= 2018 New York state elections =

Elections were held in the State of New York on November 6, 2018. On that date, the State of New York held elections for the following offices: governor and lieutenant governor (on one ticket), attorney general, Comptroller, U.S. Senate, U.S. House of Representatives, New York State Senate, New York state assembly, and various others. Primary elections took place on September 13, 2018. As of May 2018, Democrats had won all 19 elections to statewide offices that had occurred in New York since 2002.
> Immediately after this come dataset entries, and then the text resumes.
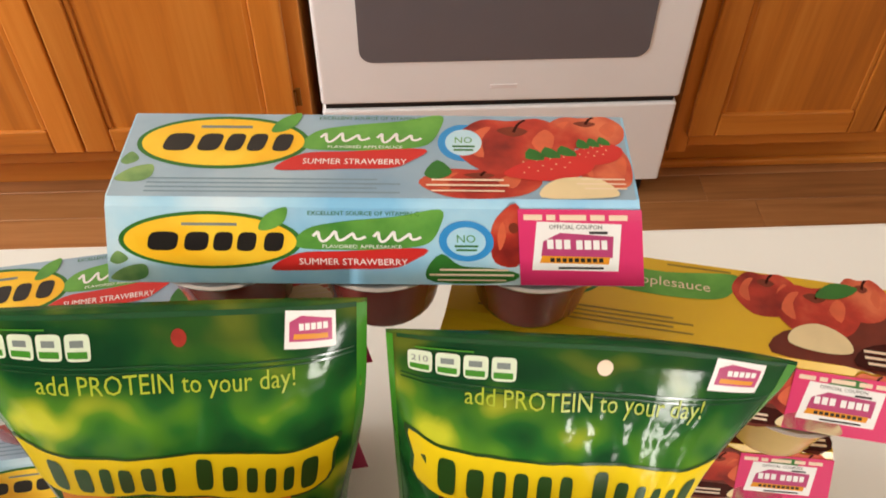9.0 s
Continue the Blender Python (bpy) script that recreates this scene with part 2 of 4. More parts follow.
BOTTLE_WHITE = mat("white_sleeve", srgb(232, 240, 238), 0.26, vary=0.025, size=14, coat=0.25)
SLEEVE_GREEN = mat("grass_green_sleeve", srgb(40, 140, 70), 0.28, vary=0.07, size=20, coat=0.2)
SWOOSH = mat("leaf_green_sleeve", srgb(66, 150, 84), 0.28, vary=0.06, size=20)
PETAL = mat("sunflower_print", srgb(240, 196, 36), 0.32, size=80, ramp=[(0.3, srgb(222, 152, 28)), (0.65, srgb(248, 216, 56))])
PETAL_IN = mat("orange_heart_print", srgb(216, 116, 30), 0.32, vary=0.15, size=80)
TRIGGER = mat("white_trigger_plastic", srgb(240, 240, 240), 0.34, vary=0.02, size=14, sub=0.1)
TEAL_INK = mat("deep_teal_print", srgb(20, 70, 72), 0.32, vary=0.1)
CLEAR = mat("clear_blister", (0.93, 0.93, 0.93, 1), 0.16, vary=0.0, alpha=0.27, coat=0.4)
CORAL = mat("coral_card", srgb(230, 74, 78), 0.3, vary=0.04, size=25, coat=0.3)
FLORAL = mat("cream_floral_ground", srgb(236, 222, 206), 0.34, size=95, detail=1.0, ramp=[(0.40, srgb(236, 224, 208)), (0.425, srgb(198, 56, 44)), (0.455, srgb(206, 70, 54)), (0.475, srgb(238, 226, 210)), (0.54, srgb(236, 222, 204)), (0.56, srgb(172, 132, 66)), (0.6, srgb(196, 60, 48)), (0.63, srgb(238, 224, 208))])
FLORAL_RED = mat("floral_red_print", srgb(200, 58, 46), 0.34, vary=0.1, size=60)
FLORAL_OL = mat("floral_olive_print", srgb(164, 132, 60), 0.34, vary=0.15, size=60)
CARD_YEL = mat("lemon_card", srgb(240, 224, 38), 0.3, vary=0.03, size=25, coat=0.3)
POPPY = mat("poppy_petal_print", srgb(222, 68, 36), 0.32, size=70, ramp=[(0.32, srgb(190, 40, 26)), (0.68, srgb(236, 104, 62))])
POPPY_PINK = mat("pink_petal_print", srgb(206, 58, 124), 0.32, vary=0.12, size=60)
SEAL_ORANGE = mat("orange_seal_print", srgb(246, 100, 58), 0.32, vary=0.03)
REFILL_OIL = mat("pink_refill_oil", srgb(206, 84, 84), 0.15, vary=0.05, coat=0.4)
GREY_BLUE = mat("lilac_grey_print", srgb(190, 190, 204), 0.36, vary=0.03)

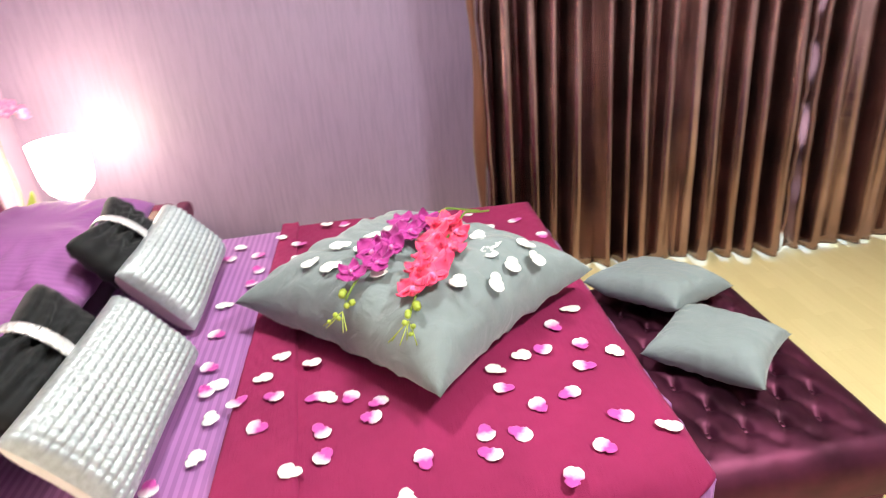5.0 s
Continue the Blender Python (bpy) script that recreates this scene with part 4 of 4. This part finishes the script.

On Election Day, the Democratic Gov. Andrew Cuomo and Lieutenant Governor Kathy Hochul were re-elected, as were incumbent Democratic U.S. senator Kirsten Gillibrand and incumbent Democratic comptroller Tom DiNapoli. Democrat Letitia James was elected attorney general. Democrats won 40 of 63 seats in the New York State Senate, decisively ousting the Republicans from control of that chamber. Democrats also won 21 seats in the U.S. House of Representatives and maintained their State Assembly supermajority.

==Governor==

Incumbent Democratic governor Andrew Cuomo was re-elected to a second term in 2014. Cuomo ran for a third term in 2018. Actress and activist Cynthia Nixon unsuccessfully challenged Cuomo in the Democratic primary. Incumbent Democratic lieutenant governor Kathy Hochul sought re-election to her current post. Hochul defeated Democratic New York City Councilmember Jumaane Williams in the Democratic primary.

In the general election, the Cuomo/Hochul ticket (running on the Democratic, Working Families, Independence, and Women's Equality lines) defeated Marcus Molinaro and Julie Killian (Republican, Conservative and Reform Parties), Howie Hawkins and Jia Lee (Green Party), Larry Sharpe and Andrew Hollister (Libertarian Party candidate), and Stephanie Miner and Michael Volpe (running on the Serve America Movement line).

==New York State Attorney General==

Incumbent Democratic Attorney General Eric Schneiderman, who has been in office since 2011, was re-elected in 2014 with 56% of the vote. On May 7, 2018, he resigned his position, the day that an article in The New Yorker reported detailed allegations of abusive behavior toward several women he had dated during his time in the office. A joint session of the New York State Legislature appointed Solicitor General Barbara Underwood to fulfill the remainder of the term; Underwood agreed not to pursue election to a full term.

New York City Public Advocate Letitia "Tish" James secured the state Democratic Party official endorsement in May 2018; Leecia Eve, Sean Patrick Maloney and Zephyr Teachout challenged her in the Democratic primary. The Republicans nominated Keith Wofford for the post. James prevailed in the Democratic primary on September 13, 2018, with 40.6% of the vote. James went on to easily win the general election, with nearly 60% of the vote versus Wofford's 34%. James is the first woman and the first African-American to be elected New York Attorney General.

==New York State Comptroller==

Incumbent Democratic Comptroller Thomas DiNapoli, who had been in office since 2007, was re-elected in 2014 with 60% of the vote. Jonathan Trichter, a campaign operative and former public finance banker, received the Republican nomination despite his past Democratic Party enrollment. DiNapoli easily defeated Trichter.

==United States Senate==

Incumbent Democratic senator Kirsten Gillibrand sought re-election to a second full term. The Republican Party nominated private equity executive Chele Chiavacci Farley to challenge Gillibrand. Gillibrand defeated Farley by a wide margin.

==United States House of Representatives==

All of New York's twenty-seven seats in the United States House of Representatives were up for election in 2018. Democrats defeated three Republican incumbents and won a total of 21 New York House seats, while Republicans won six. Nationally, the Democratic Party won control of the House of Representatives on Election Day.

==New York State Senate==

In April 2018, The Wall Street Journal called the New York State Senate the "last bastion of power" of the Republican Party in New York.

All 63 seats of the New York State Senate were up for election in 2018. Five Republican members of the state senate—Sens. John Bonacic, Tom Croci, John A. DeFrancisco, Bill Larkin, and Kathy Marchione—had announced that they would not seek re-election in the fall.

In May 2018, City & State rated the following state senate races as competitive:

- District 3 (likely Republican)
- District 5 (lean Republican)
- District 6 (likely Republican)
- District 7 (toss-up)
- District 8 (lean Democrat)
- District 9 (likely Democrat)
- District 17 (wild card)
- District 22 (likely Republican)
- District 39 (likely Republican)
- District 41 (likely Republican)
- District 42 (likely Republican)

On election day 2018, Democrats gained eight Senate seats, taking control of the chamber from the Republicans. The following day, The New York Times wrote that the Democrats had "decisively evict[ed] Republicans from running the State Senate, which they [had] controlled for all but three years since World War II." Enrolled Democrats won a total of 40 seats.

==New York State Assembly==

All 150 seats in the New York state assembly were up for election in 2018. The Democrats retained their supermajority.